It is required that the lines from the top of the listing through the line with "return cx +" be reproduced exactly, excluding pictures.

== Provided material ==
>> start
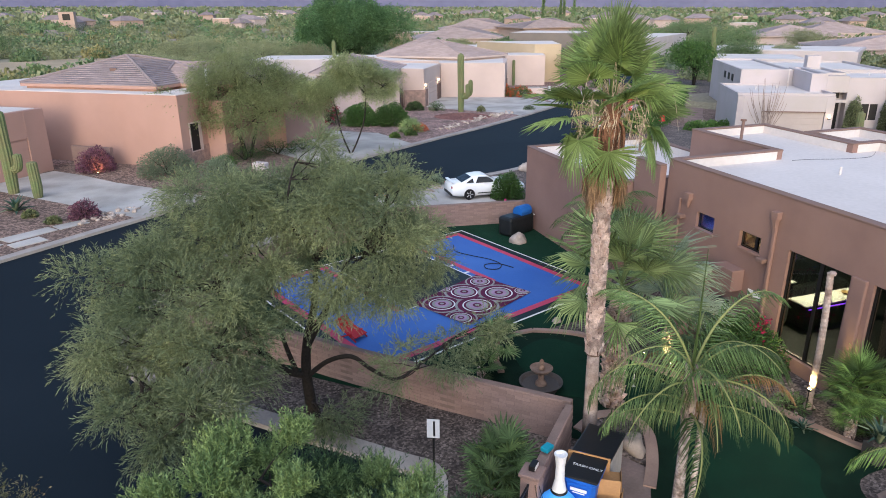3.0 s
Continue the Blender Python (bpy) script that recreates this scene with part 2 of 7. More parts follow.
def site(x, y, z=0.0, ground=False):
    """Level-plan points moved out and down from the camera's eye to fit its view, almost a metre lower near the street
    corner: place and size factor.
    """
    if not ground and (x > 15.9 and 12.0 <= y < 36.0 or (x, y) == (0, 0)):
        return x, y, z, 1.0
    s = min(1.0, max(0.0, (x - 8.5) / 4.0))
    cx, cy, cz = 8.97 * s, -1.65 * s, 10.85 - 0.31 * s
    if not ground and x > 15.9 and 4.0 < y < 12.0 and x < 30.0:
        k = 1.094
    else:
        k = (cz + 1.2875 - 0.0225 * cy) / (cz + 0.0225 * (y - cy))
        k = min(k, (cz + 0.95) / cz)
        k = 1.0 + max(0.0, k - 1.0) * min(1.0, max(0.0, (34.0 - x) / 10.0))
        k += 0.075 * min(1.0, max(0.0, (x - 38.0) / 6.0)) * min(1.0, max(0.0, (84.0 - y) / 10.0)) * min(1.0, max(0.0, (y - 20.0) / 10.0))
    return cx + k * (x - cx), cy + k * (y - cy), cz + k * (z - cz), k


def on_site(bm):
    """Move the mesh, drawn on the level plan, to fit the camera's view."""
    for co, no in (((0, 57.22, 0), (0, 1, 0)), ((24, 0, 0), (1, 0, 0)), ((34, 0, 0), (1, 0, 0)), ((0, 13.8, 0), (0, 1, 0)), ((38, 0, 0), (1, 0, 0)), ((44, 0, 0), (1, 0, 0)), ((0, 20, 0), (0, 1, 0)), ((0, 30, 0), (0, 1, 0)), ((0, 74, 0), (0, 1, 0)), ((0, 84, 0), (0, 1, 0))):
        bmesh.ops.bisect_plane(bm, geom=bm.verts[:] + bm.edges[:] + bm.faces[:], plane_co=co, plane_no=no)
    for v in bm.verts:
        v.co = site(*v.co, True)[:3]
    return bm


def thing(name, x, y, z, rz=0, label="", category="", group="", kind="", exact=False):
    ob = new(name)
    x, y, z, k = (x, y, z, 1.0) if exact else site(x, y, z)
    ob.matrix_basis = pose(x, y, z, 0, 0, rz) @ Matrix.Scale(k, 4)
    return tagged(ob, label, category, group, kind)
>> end
== Complete output ==
3.0 s
Continue the Blender Python (bpy) script that recreates this scene with part 2 of 7. More parts follow.
def site(x, y, z=0.0, ground=False):
    """Level-plan points moved out and down from the camera's eye to fit its view, almost a metre lower near the street
    corner: place and size factor.
    """
    if not ground and (x > 15.9 and 12.0 <= y < 36.0 or (x, y) == (0, 0)):
        return x, y, z, 1.0
    s = min(1.0, max(0.0, (x - 8.5) / 4.0))
    cx, cy, cz = 8.97 * s, -1.65 * s, 10.85 - 0.31 * s
    if not ground and x > 15.9 and 4.0 < y < 12.0 and x < 30.0:
        k = 1.094
    else:
        k = (cz + 1.2875 - 0.0225 * cy) / (cz + 0.0225 * (y - cy))
        k = min(k, (cz + 0.95) / cz)
        k = 1.0 + max(0.0, k - 1.0) * min(1.0, max(0.0, (34.0 - x) / 10.0))
        k += 0.075 * min(1.0, max(0.0, (x - 38.0) / 6.0)) * min(1.0, max(0.0, (84.0 - y) / 10.0)) * min(1.0, max(0.0, (y - 20.0) / 10.0))
    return cx + k * (x - cx), cy + k * (y - cy), cz + k * (z - cz), k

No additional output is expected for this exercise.